Request
Look through the records that follow. Copy every line containing the word "Python".

Data
____________________

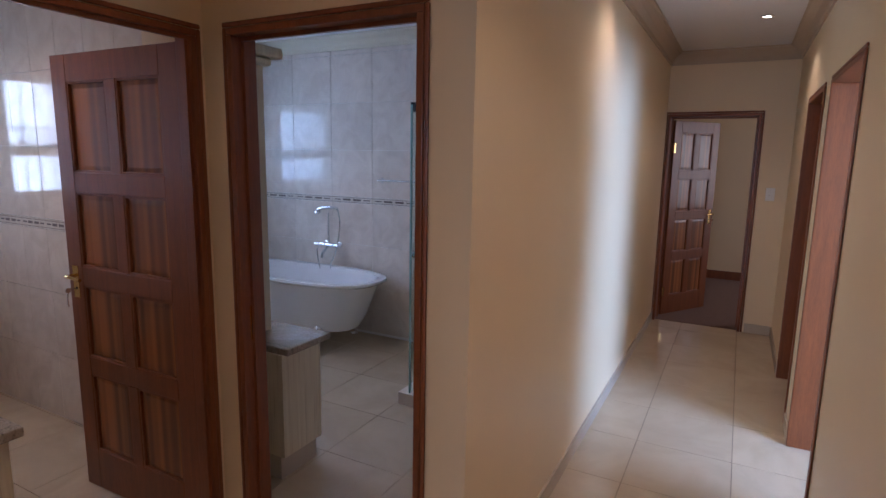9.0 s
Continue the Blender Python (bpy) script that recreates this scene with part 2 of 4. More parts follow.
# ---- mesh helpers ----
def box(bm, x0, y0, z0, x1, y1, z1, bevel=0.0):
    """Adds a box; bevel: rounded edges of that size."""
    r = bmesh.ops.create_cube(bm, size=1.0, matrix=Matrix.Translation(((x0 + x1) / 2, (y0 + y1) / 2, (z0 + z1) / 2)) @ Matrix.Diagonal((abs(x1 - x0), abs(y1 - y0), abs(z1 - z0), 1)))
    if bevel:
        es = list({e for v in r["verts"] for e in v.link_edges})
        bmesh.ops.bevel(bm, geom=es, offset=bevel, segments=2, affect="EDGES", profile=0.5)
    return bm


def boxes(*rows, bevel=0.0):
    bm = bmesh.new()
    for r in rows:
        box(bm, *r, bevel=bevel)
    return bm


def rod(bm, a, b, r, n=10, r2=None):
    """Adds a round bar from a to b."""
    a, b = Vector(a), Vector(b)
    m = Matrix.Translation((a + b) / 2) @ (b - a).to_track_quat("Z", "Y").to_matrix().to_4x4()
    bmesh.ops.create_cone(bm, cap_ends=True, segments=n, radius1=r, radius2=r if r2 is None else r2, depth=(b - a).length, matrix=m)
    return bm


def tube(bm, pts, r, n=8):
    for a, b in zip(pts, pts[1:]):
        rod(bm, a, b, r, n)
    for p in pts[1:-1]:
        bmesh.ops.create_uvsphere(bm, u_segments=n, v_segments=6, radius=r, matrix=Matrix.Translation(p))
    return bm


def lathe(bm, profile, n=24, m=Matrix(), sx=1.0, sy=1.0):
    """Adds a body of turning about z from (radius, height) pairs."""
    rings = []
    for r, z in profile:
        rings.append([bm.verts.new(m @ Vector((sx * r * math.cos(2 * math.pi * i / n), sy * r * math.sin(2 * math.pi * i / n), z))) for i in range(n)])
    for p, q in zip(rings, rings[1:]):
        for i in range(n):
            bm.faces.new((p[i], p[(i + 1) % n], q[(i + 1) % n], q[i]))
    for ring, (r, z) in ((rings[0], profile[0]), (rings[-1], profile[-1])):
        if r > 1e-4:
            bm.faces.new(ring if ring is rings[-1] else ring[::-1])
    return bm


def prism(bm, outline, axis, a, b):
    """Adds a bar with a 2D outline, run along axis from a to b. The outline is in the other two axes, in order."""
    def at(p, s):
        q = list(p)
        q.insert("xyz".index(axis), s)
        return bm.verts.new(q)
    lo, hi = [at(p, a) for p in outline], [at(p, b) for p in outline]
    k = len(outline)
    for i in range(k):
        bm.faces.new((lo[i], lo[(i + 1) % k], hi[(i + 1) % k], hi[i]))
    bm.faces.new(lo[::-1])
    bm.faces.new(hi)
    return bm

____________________

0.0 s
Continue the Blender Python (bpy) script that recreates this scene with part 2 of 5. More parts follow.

____________________

Written solution
Continue the Blender Python (bpy) script that recreates this scene with part 2 of 4. More parts follow.
Continue the Blender Python (bpy) script that recreates this scene with part 2 of 5. More parts follow.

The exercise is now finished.